AIM OF THE TASK: Carry none of the pictures over; write out the complete data exactly.

INFORMATION SUPPLIED:
— start —
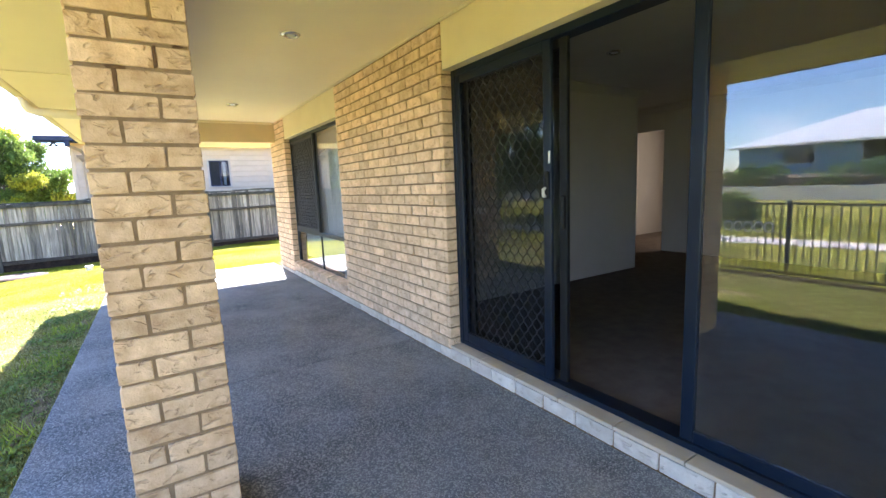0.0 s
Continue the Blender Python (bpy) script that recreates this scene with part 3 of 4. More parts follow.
win = empty("window_1", (0, 0, 0))
tagged(win, "charcoal aluminium window with diamond security screen and blinds behind", "window", kind="structure")
ZW0, ZW1, ZT, YM = 0.200, 2.20, 0.752, 4.428
part("window_frame", rect_frame(WIN0 + 0.003, WIN1 - 0.003, ZW0, ZW1, 0.088, 0.128, 0.040), M_WFRAME, win)
part("transom", box(0.086, 0.128, WIN0 + 0.05, WIN1 - 0.05, ZT - 0.028, ZT + 0.022, 0.005), M_WFRAME, win)
part("mullion", box(0.090, 0.126, YM - 0.022, YM + 0.022, ZT + 0.023, ZW1 - 0.046, 0.004), M_WFRAME, win)
part("mullion", box(0.100, 0.124, YM - 0.013, YM + 0.013, ZW0 + 0.046, ZT - 0.029, 0.004), M_WFRAME, win)
pane_part(WIN0 + 0.045, YM - 0.020, ZT + 0.021, ZW1 - 0.038, 0.112, win)
pane_part(YM + 0.020, WIN1 - 0.045, ZT + 0.021, ZW1 - 0.038, 0.119, win)
pane_part(WIN0 + 0.045, YM - 0.012, ZW0 + 0.038, ZT - 0.027, 0.112, win)
pane_part(YM + 0.012, WIN1 - 0.045, ZW0 + 0.038, ZT - 0.027, 0.112, win)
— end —
TASK RESPONSE:
0.0 s
Continue the Blender Python (bpy) script that recreates this scene with part 3 of 4. More parts follow.
win = empty("window_1", (0, 0, 0))
tagged(win, "charcoal aluminium window with diamond security screen and blinds behind", "window", kind="structure")
ZW0, ZW1, ZT, YM = 0.200, 2.20, 0.752, 4.428
part("window_frame", rect_frame(WIN0 + 0.003, WIN1 - 0.003, ZW0, ZW1, 0.088, 0.128, 0.040), M_WFRAME, win)
part("transom", box(0.086, 0.128, WIN0 + 0.05, WIN1 - 0.05, ZT - 0.028, ZT + 0.022, 0.005), M_WFRAME, win)
part("mullion", box(0.090, 0.126, YM - 0.022, YM + 0.022, ZT + 0.023, ZW1 - 0.046, 0.004), M_WFRAME, win)
part("mullion", box(0.100, 0.124, YM - 0.013, YM + 0.013, ZW0 + 0.046, ZT - 0.029, 0.004), M_WFRAME, win)
pane_part(WIN0 + 0.045, YM - 0.020, ZT + 0.021, ZW1 - 0.038, 0.112, win)
pane_part(YM + 0.020, WIN1 - 0.045, ZT + 0.021, ZW1 - 0.038, 0.119, win)
pane_part(WIN0 + 0.045, YM - 0.012, ZW0 + 0.038, ZT - 0.027, 0.112, win)
pane_part(YM + 0.012, WIN1 - 0.045, ZW0 + 0.038, ZT - 0.027, 0.112, win)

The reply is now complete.